Discover. Connect. Transform


What is your offering? This is a question that I have asked myself since I can remember, a question that has fueled me throughout my life and continues to stir in my soul. Does this question have one singular answer? Does this question get asked often enough? And when the answer comes is it coming from my ego or is it coming from the deeper part of my being that truly recognizes my place in the world.

At a young age I began asking this question and the answer that continued to arise was my offering is to help people find a greater sense of peace and meaning in their lives.

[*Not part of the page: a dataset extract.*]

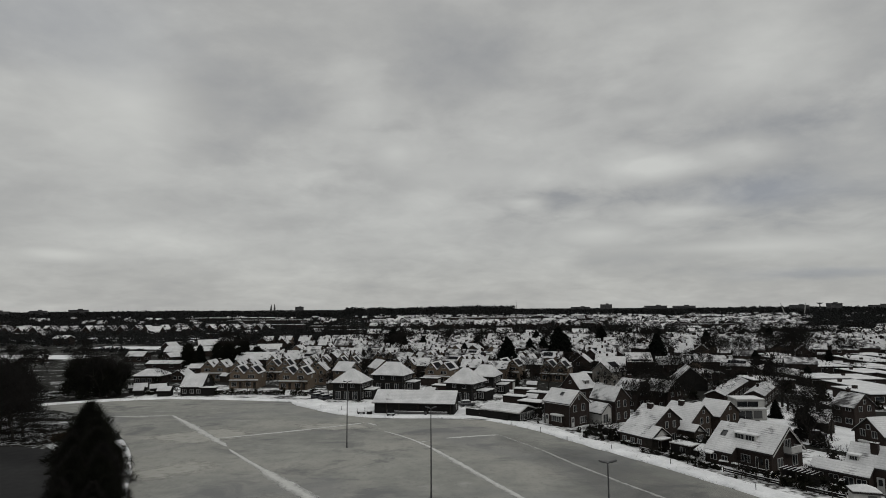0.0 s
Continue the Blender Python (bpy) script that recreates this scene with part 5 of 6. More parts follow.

This offering has taken on many forms but the prominent form has been through my work in Africa, a continent that embodies both the extreme suffering of the world and also the incredible magic of this human life; for Africa is not afraid to remove the masks of illusion and ask you to bear witness, even if it makes you uncomfortable, even if it makes you feel helpless, even if it changes the way you view life forever.

Africa has become my greatest teacher and most loyal love affair because the people of this continent have taught me time and time again the incredible resilience of the human spirit and the unbelievable ability to forgive and still have hope and genuine joy despite the darkest of circumstances.  I first traveled to Africa thinking I could be of service now 10 years later I have recognized that I need the experiences and people of Africa probably much more than they will ever need me, for I have discovered that the greatest joy in life comes when you can authentically express the calling of your soul. 

In my life I have been very honored to be able to work in many different countries throughout the continent with many different populations of people including indigenous peoples, genocide survivors, former child soldiers, orphans and women living with HIV/AIDS in the slums of Nairobi.  Each one of these experiences have taught me something different but the overall thread that has run through them all is that there is no magic formula for development and poverty alleviation and every situation needs to start with really understanding the needs of the community by hearing it directly from them and then responding authentically from that point forward.  We can do all the research in the world but it is not until that exact moment where you are sitting down with community members that you will truly know how you can be of service and if you even can, for nothing is worse than false promises that you know you can never fulfill. For it is in these moments that true collaboration occurs and we can either choose to authentically listen and learn about the needs and culture of the community or we can choose to continue on with the agenda of our egos that we all so often get stuck in.  A very important lesson I have learned through development work is to constantly check in with myself and ask  “what is my motivation” am I motivated to work with a certain community or project for selfish reasons or am I truly coming from a place that feels I can authentically be of service and work together with the community to create further opportunities for them and their families. This question can be a tricky one because often times our motivation is seeped in guilt that wears the mask of selfless service; this one I know all too well from my own personal journey with guilt and working on letting go of the victim/savior complex that you can so often feel when working in developing countries and to which I owe the Maasai people for they have helped me to finally release this complex after witnessing time and time again their incredible joy and connection with the earth and ability to truly live a life that is simple yet so profound.  When I am with them I feel as though I am a victim of my culture that has become so detached and cut off from the simple pleasures of everyday life, it is in these moments that they become my saving grace reminding me once again what is truly of value.

Over the years I look back upon these experiences and ask myself what continues to fuel me, the answer that I have found is that I truly believe that each one of us has a unique offering and we all deserve the opportunity to express that offering. I have been drawn to the work of development because I feel when people do not have food, water, income, healthcare, education, safety, gender equality, love, etc. their opportunity to discover their offerings become very difficult and in this I feel people are being denied the most basic of human rights, to live the life they were born to live.

I owe so much to the continent of Africa and to each person who has shown me vulnerability, ecstatic joy, unimaginable suffering, forgiveness, compassion, fear and whom have helped me to see that nothing is black and white for it is not until we are in a situation that we will truly know how we will react, and it is in that we can release judgment of ourselves and judgment of others.

So my invitation to you is to ask what is your offering and what is the way in which you want to express it.  For each one of us holds a valuable and unique piece of the puzzle and by expressing it we give others permission and inspiration to do the same and it is then that we truly uplift the world.